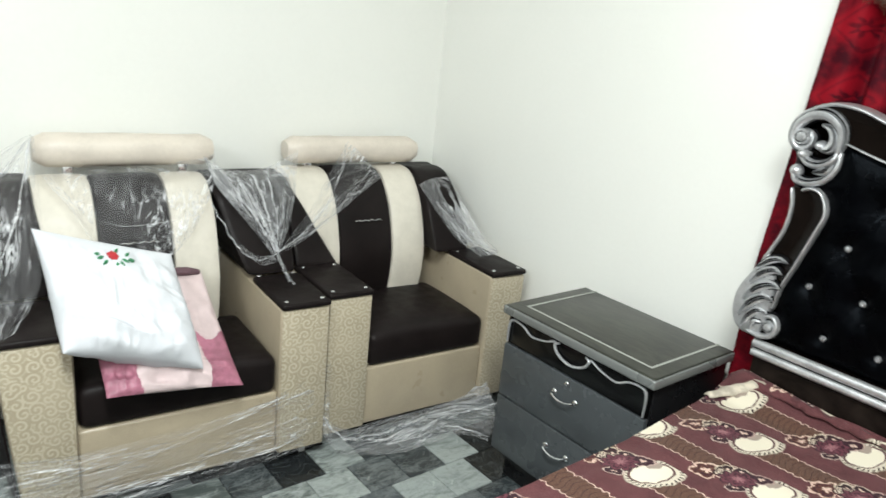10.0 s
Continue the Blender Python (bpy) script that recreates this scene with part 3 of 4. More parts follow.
def armchair(ya, yb, stripes, roll, height, front, label):
    """ya, yb: the outer sides. stripes: the five panels' limits along the back. roll: the headrest's limits."""
    turn = Matrix.Rotation(radians(-4.5), 4, "Z")
    pivot = Vector((front, (ya + yb) / 2, 0))
    t = thing("armchair", pivot - turn @ pivot, label, "armchair", "armchairs along the wall")
    t.rotation_euler = (0, 0, radians(-4.5))
    stripes, roll = [y - 0.046 for y in stripes], [y - 0.045 for y in roll]
    stripes[0], stripes[5] = ya + 0.01, yb - (0.01 if ya < -1 else 0.080)
    arm = 0.178
    first = 0.212 if ya < -1 else arm
    back = -2.70
    for y0, y1 in ((ya, ya + first), (yb - arm, yb)):
        outer = ya < -1 and y0 == ya
        lean = 0.012 if outer else 0.0
        a = part("arm", taper(block(back, front, y0 + 0.003 + lean, y1 - 0.003, 0.05, 0.585, 0.012, 3), y0, y1, outer), CREAM, t, "cream upholstered arm")
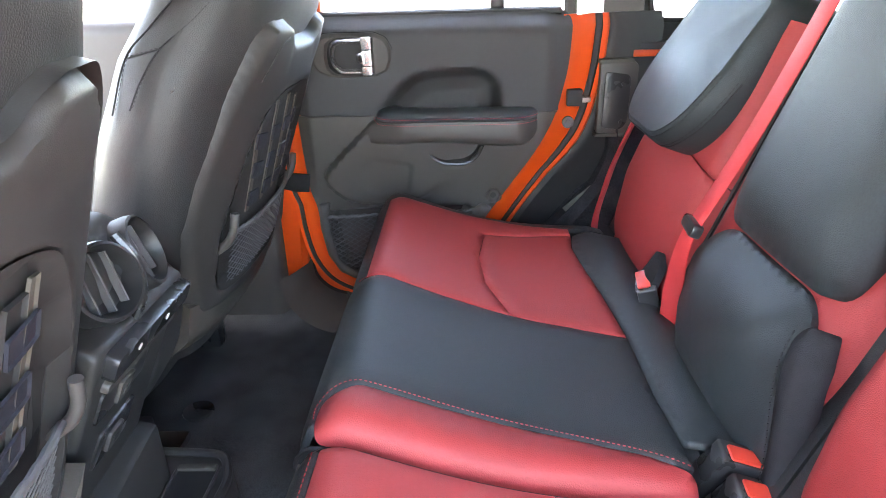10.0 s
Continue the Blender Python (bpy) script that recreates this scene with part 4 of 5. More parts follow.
STRIP = rounded([(-0.462, 0.585), (-0.460, 0.612), (-0.420, 0.634), (-0.300, 0.632), (-0.196, 0.622), (-0.120, 0.604), (-0.078, 0.580), (-0.076, 0.548), (-0.25, 0.548), (-0.455, 0.548)], 0.010, 3)
part("red_strip", panel2(STRIP, step=0.010, puff=0.008, fall=0.020, thick=0.008), RED, far_cushion, "padded red leather strip", angle=80)
MID = rounded([(-0.545, 0.56), (-0.4635, 0.585), (-0.462, 0.613), (-0.421, 0.6365), (-0.300, 0.6345), (-0.196, 0.6245), (-0.119, 0.606), (-0.076, 0.582), (-0.083, 0.70), (-0.083, 0.842), (-0.160, 0.866), (-0.300, 0.890), (-0.438, 0.904), (-0.470, 0.906), (-0.545, 0.906)], 0.006, 2)
part("black_centre", panel2(MID, step=0.011, puff=0.0035, fall=0.012, thick=0.008), BLACK, far_cushion, "black leather centre panel", angle=80)
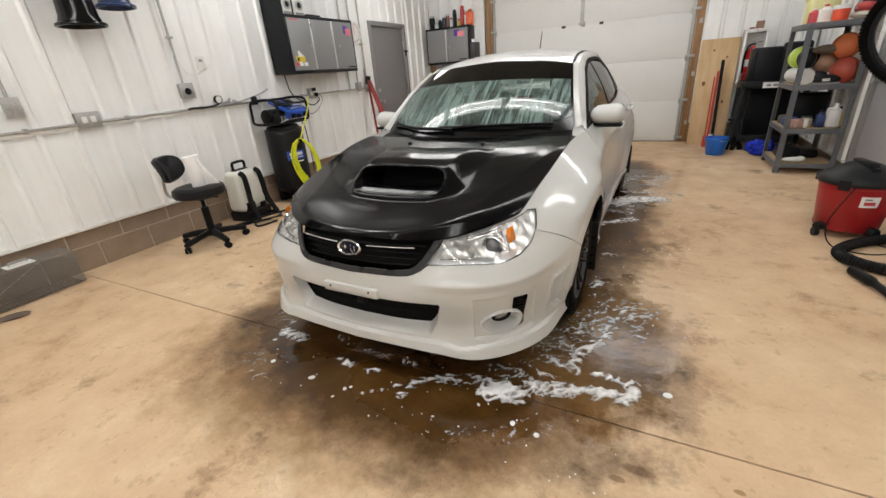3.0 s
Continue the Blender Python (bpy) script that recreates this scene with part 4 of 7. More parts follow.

□ □ □ □ □ □ □

* **Exercise goal**
From the entries above, output every line exactly and omit any image.

* **Output of the exercise**
10.0 s
Continue the Blender Python (bpy) script that recreates this scene with part 3 of 4. More parts follow.
def armchair(ya, yb, stripes, roll, height, front, label):
    """ya, yb: the outer sides. stripes: the five panels' limits along the back. roll: the headrest's limits."""
    turn = Matrix.Rotation(radians(-4.5), 4, "Z")
    pivot = Vector((front, (ya + yb) / 2, 0))
    t = thing("armchair", pivot - turn @ pivot, label, "armchair", "armchairs along the wall")
    t.rotation_euler = (0, 0, radians(-4.5))
    stripes, roll = [y - 0.046 for y in stripes], [y - 0.045 for y in roll]
    stripes[0], stripes[5] = ya + 0.01, yb - (0.01 if ya < -1 else 0.080)
    arm = 0.178
    first = 0.212 if ya < -1 else arm
    back = -2.70
    for y0, y1 in ((ya, ya + first), (yb - arm, yb)):
        outer = ya < -1 and y0 == ya
        lean = 0.012 if outer else 0.0
        a = part("arm", taper(block(back, front, y0 + 0.003 + lean, y1 - 0.003, 0.05, 0.585, 0.012, 3), y0, y1, outer), CREAM, t, "cream upholstered arm")
10.0 s
Continue the Blender Python (bpy) script that recreates this scene with part 4 of 5. More parts follow.
STRIP = rounded([(-0.462, 0.585), (-0.460, 0.612), (-0.420, 0.634), (-0.300, 0.632), (-0.196, 0.622), (-0.120, 0.604), (-0.078, 0.580), (-0.076, 0.548), (-0.25, 0.548), (-0.455, 0.548)], 0.010, 3)
part("red_strip", panel2(STRIP, step=0.010, puff=0.008, fall=0.020, thick=0.008), RED, far_cushion, "padded red leather strip", angle=80)
MID = rounded([(-0.545, 0.56), (-0.4635, 0.585), (-0.462, 0.613), (-0.421, 0.6365), (-0.300, 0.6345), (-0.196, 0.6245), (-0.119, 0.606), (-0.076, 0.582), (-0.083, 0.70), (-0.083, 0.842), (-0.160, 0.866), (-0.300, 0.890), (-0.438, 0.904), (-0.470, 0.906), (-0.545, 0.906)], 0.006, 2)
part("black_centre", panel2(MID, step=0.011, puff=0.0035, fall=0.012, thick=0.008), BLACK, far_cushion, "black leather centre panel", angle=80)
3.0 s
Continue the Blender Python (bpy) script that recreates this scene with part 4 of 7. More parts follow.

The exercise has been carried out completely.